- [last lines]
- Emily Locke: What a crazy coincidence? Batman came up with his own Jack-O-Lert.
- Teddy: In midnight black. Subtle. Powerful. Slimming.
- Ron: I wish we worked for Batman. I feel like *he'd* really get us.
- Emily Locke: Well, maybe someday we will.
- [first lines]
- Emily Locke: Just moved here for a new job. Really excited. How long have you lived in Charm City?
- Man: Long enough to know it sucks.
- Emily Locke: I don't know. I like it. A little bigger than where I grew up, but not that different...
- [sound of evil laughter followed by a crashing noise]
- Emily Locke: Except for that.
- Emily Locke: Wow. You don't see that every day.
- Man: Actually, you do. You see it every day.
- Emily Locke: I'm still gonna take a photo.
- Emily Locke: Thank you again for this opportunity, Mr. Wayne.
- Van Wayne: Please. Call me Van. Now, my cousin Bruce, he likes to be called Mr. Wayne. I call him B-Dubs. We're very close. And I just told him about you.
- Emily Locke: You talked to Bruce Wayne about me?
- Van Wayne: No, I texted him. He's hard to reach. But... look at his reply.
- Emily Locke: [reading text] Stop using my HBO Go password.
- Emily Locke: That's amazing. What is it?
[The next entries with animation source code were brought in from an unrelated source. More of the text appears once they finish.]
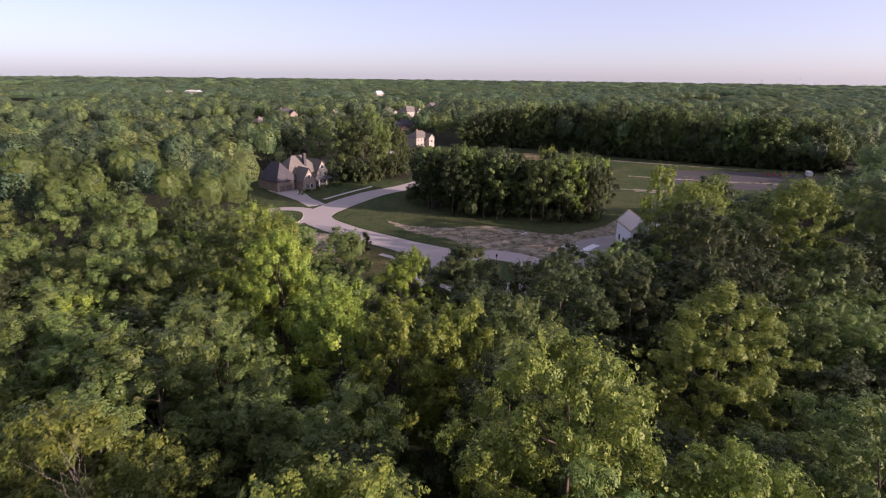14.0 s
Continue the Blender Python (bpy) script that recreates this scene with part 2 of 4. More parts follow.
def thing(name, at, label, category, group=""):
    e = new(name)
    e.empty_display_size = 0.3
    e.matrix_world = at if isinstance(at, Matrix) else Matrix.Translation(at)
    return tagged(e, label, category, group)


def part(name, me, parent, label=""):
    if isinstance(me, tuple):
        bm, mat = me
        mesh = bpy.data.meshes.new(name)
        bmesh.ops.recalc_face_normals(bm, faces=bm.faces)
        bm.to_mesh(mesh)
        bm.free()
        mesh.materials.append(mat)
        me = mesh
    o = new(name, me)
    o.parent = parent
    return tagged(o, label) if label else o


def box(bm, x0, y0, z0, x1, y1, z1, m=None):
    r = bmesh.ops.create_cube(bm, size=1, matrix=Matrix.LocRotScale(((x0 + x1) / 2, (y0 + y1) / 2, (z0 + z1) / 2), None, (abs(x1 - x0), abs(y1 - y0), abs(z1 - z0))))
    if m is not None:
        bmesh.ops.transform(bm, matrix=m, verts=r["verts"])
    return r["verts"]


def boxes(*items):
    bm = bmesh.new()
    for it in items:
        box(bm, *it)
    return bm


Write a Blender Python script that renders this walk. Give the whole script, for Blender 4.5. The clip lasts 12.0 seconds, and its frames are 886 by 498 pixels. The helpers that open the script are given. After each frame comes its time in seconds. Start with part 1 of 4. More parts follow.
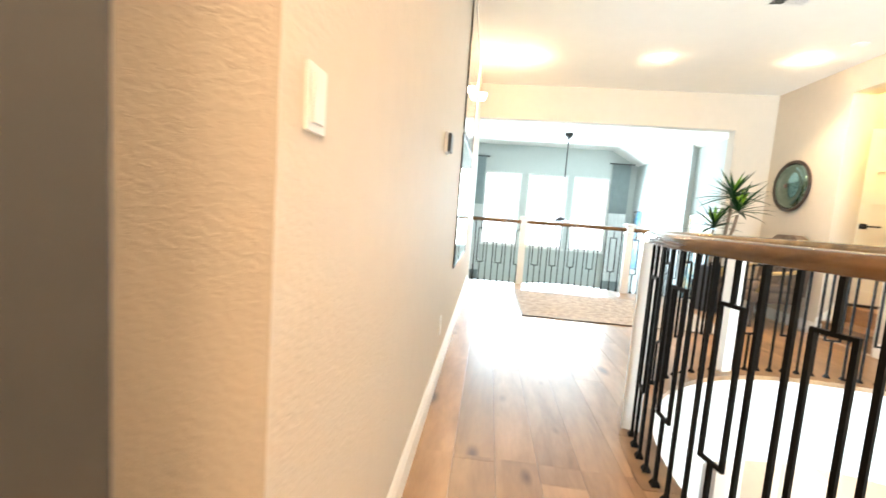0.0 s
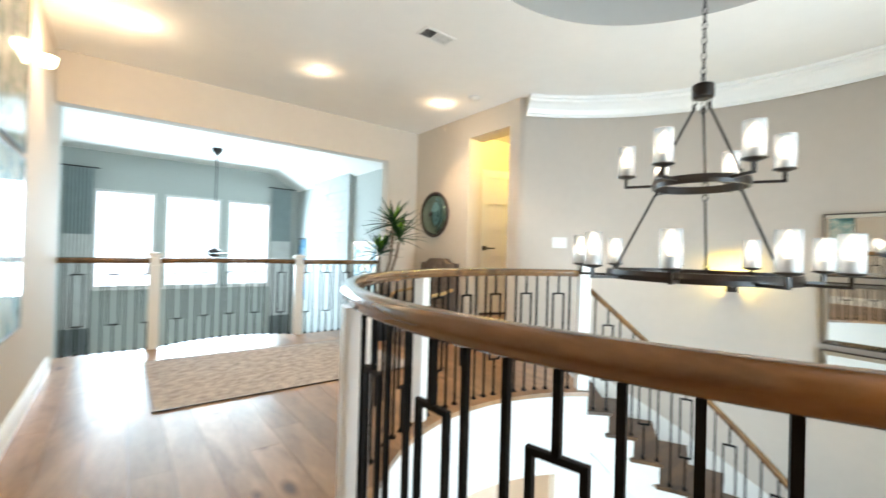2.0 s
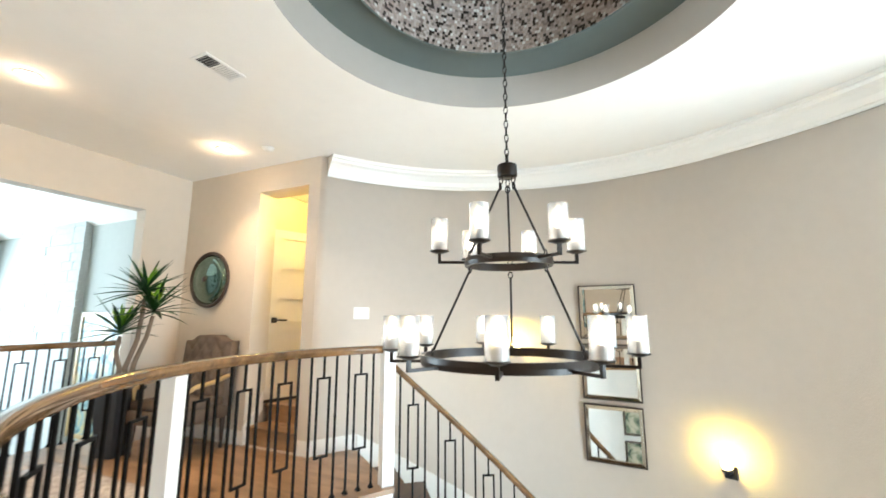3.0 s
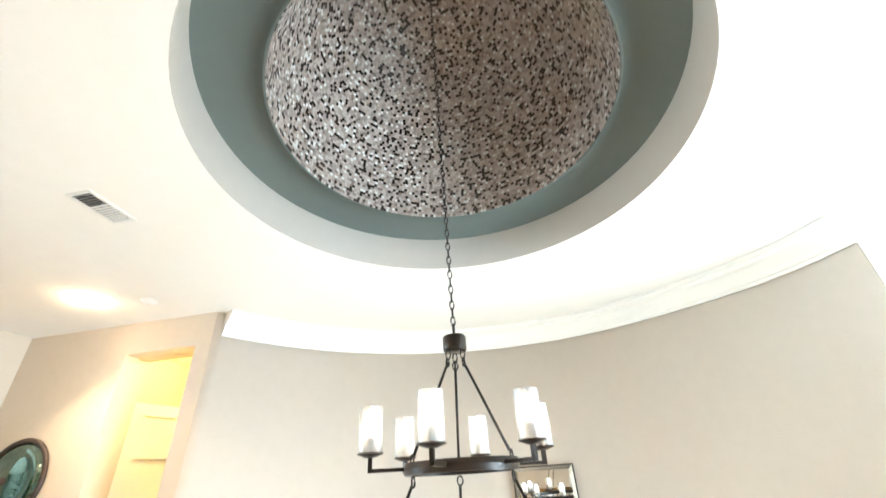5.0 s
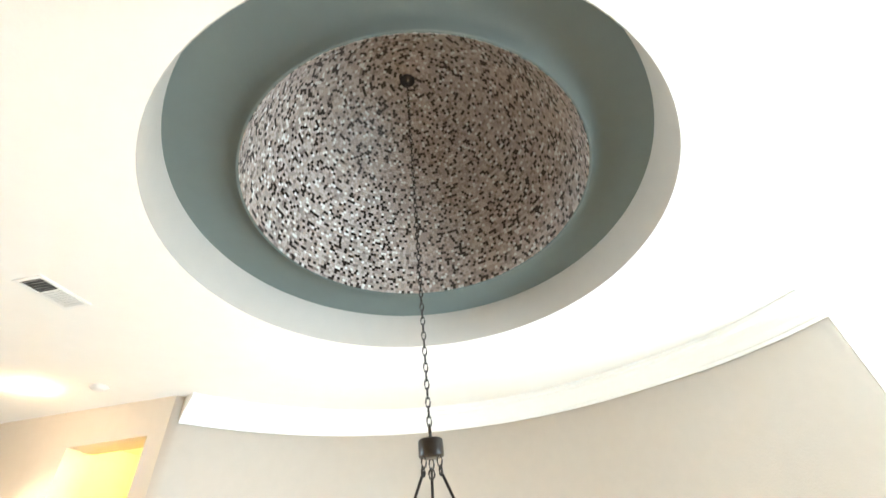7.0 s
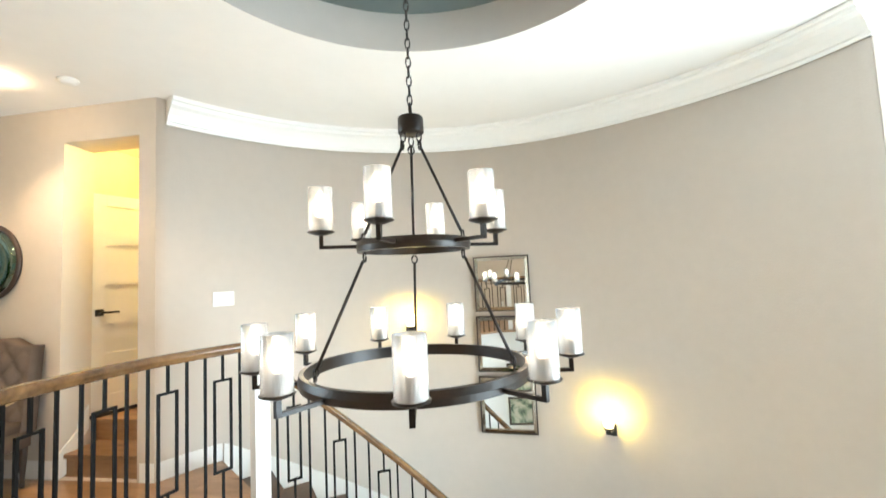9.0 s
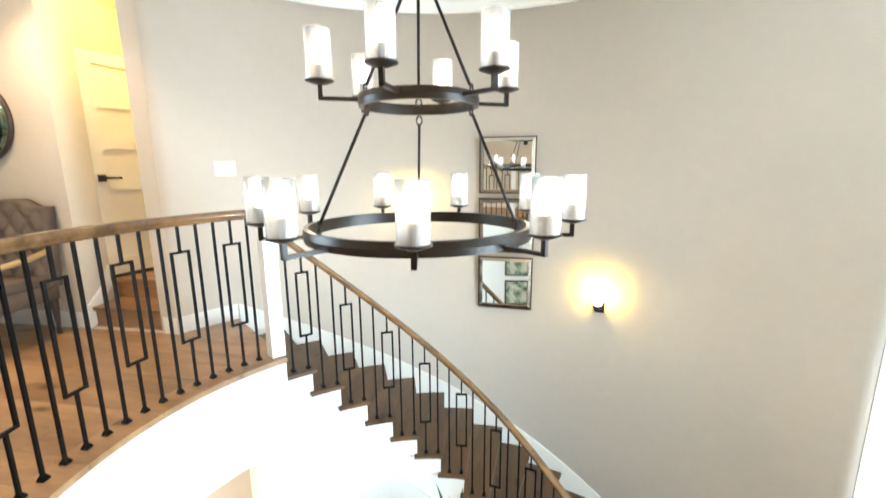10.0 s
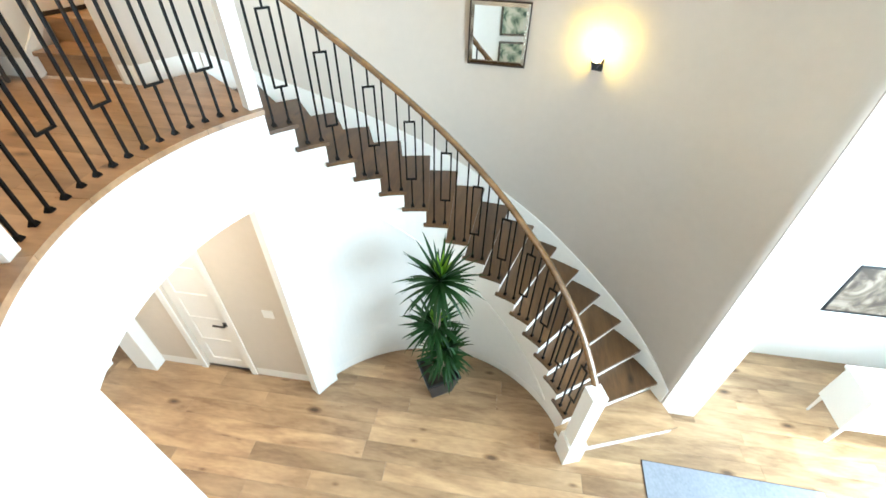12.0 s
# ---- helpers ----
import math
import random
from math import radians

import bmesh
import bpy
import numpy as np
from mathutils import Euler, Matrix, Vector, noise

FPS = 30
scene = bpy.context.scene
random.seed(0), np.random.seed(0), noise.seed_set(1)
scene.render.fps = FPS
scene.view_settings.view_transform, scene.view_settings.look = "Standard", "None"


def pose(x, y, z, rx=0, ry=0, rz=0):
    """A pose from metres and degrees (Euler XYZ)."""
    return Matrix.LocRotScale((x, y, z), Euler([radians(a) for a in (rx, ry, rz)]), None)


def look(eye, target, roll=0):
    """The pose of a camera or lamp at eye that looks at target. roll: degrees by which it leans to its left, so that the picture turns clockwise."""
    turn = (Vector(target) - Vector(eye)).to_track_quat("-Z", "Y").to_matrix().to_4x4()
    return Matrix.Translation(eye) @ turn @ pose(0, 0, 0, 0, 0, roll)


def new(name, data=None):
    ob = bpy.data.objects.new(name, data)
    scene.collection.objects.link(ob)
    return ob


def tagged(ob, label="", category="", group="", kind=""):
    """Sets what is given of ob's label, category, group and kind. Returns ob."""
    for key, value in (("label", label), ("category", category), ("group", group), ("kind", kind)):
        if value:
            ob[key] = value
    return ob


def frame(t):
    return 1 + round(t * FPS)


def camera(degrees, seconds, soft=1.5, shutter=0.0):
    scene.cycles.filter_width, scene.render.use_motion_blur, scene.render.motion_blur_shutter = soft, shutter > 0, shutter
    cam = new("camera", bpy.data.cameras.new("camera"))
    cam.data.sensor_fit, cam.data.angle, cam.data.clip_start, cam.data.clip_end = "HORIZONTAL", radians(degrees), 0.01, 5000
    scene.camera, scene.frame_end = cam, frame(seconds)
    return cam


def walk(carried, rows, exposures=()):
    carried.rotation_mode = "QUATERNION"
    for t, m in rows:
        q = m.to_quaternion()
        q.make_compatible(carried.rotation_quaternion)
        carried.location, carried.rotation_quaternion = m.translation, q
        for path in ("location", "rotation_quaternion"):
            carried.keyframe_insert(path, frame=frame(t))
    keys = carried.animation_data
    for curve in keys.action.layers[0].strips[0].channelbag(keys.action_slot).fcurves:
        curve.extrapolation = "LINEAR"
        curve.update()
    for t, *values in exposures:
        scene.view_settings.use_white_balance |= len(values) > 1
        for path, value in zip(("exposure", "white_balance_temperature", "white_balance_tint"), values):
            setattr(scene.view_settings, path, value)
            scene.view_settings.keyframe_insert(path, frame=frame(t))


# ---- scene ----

- Ron: It's called the Wear Bag. It protects collateral damage from superhero battles. We're talking about projectiles, falling debris, direct blows.
- [Wendy punches Steve in his gut]
- Teddy: It's only good for one use.
- Wendy: I know. That's for taking my muffin, Steve.
- Emily Locke: This morning, my train was blown off the track, which apparently happens every day around here. Let's come up with something that solves things like that.
- Teddy: That's a brilliant idea. Let's just summon a wizard. Shazam! Ah, nothing.
- Emily Locke: Why are they shutting us down?
- Van Wayne: Bruce says we're obsolete. Gone are the days of a man in a bandit mask stealing a ruby from a museum. Now it's all just supervillains trying to destroy the Earth and superheroes fighting one another for vaguely defined reasons. Our products are powerless to stop that.
- Van Wayne: So he just gave up on us? I thought we were here to change the world.
- Emily Locke: Who told you that?
- Van Wayne: The company motto.
- Emily Locke: Oh, that. No, that came with the office. This used to be a diaper company.
- Ron: Okay, now, we all know that the number one cause of workplace accidents is Superman crashing through office windows mid-fight. That's a simple fact. But now... this glass is make of Kryptonite. So if he flies close to it, his powers will weaken, and he will softly bounce off.
- Emily Locke: Nice, and how does it work when the people inside need help from Superman?
- Ron: I had not taken that scenario into account.
- [drops Kryptonite glass]
- Ron: It's also not very strong against normal things.
- Emily Locke: I know what you're thinking. Yet another superhero battle. Well, my name's Emily Locke and I grew up in what's known as a flyover state - superheroes never stopped there; they just flew over. I didn't have any powers so I did what everybody else in my town did - finish school and get a soul-crushing job. I felt unfulfilled. Until one day, my dad reminded me that you don't need superpowers to accomplish great things.
- Emily Locke: Look, Wayne Security has stopped innovating. Our follow-up to last year's Joke Venom Antidote is exactly the same thing in a slightly darker purple.
- Teddy: Mm, it's not slightly darker. Okay, one's amethyst and one's sangria. You don't get it. She doesn't get it. She's not getting it!
- Emily Locke: No, I get that they're different. I just don't think that anyone cares about the color.
- Ron: Ooh. Kitty's got claws!
- Jackie: Bruce Wayne is on the phone for you.
- Van Wayne: Jackie, if you're lying to me, I'll put rocks in your pockets and I will throw you in the ocean.
- Jackie: You are going to make a great father one day. It's really Bruce!
- Van Wayne: Oh my God! How do I look?
- Jackie: Like you don't understand how a phone works.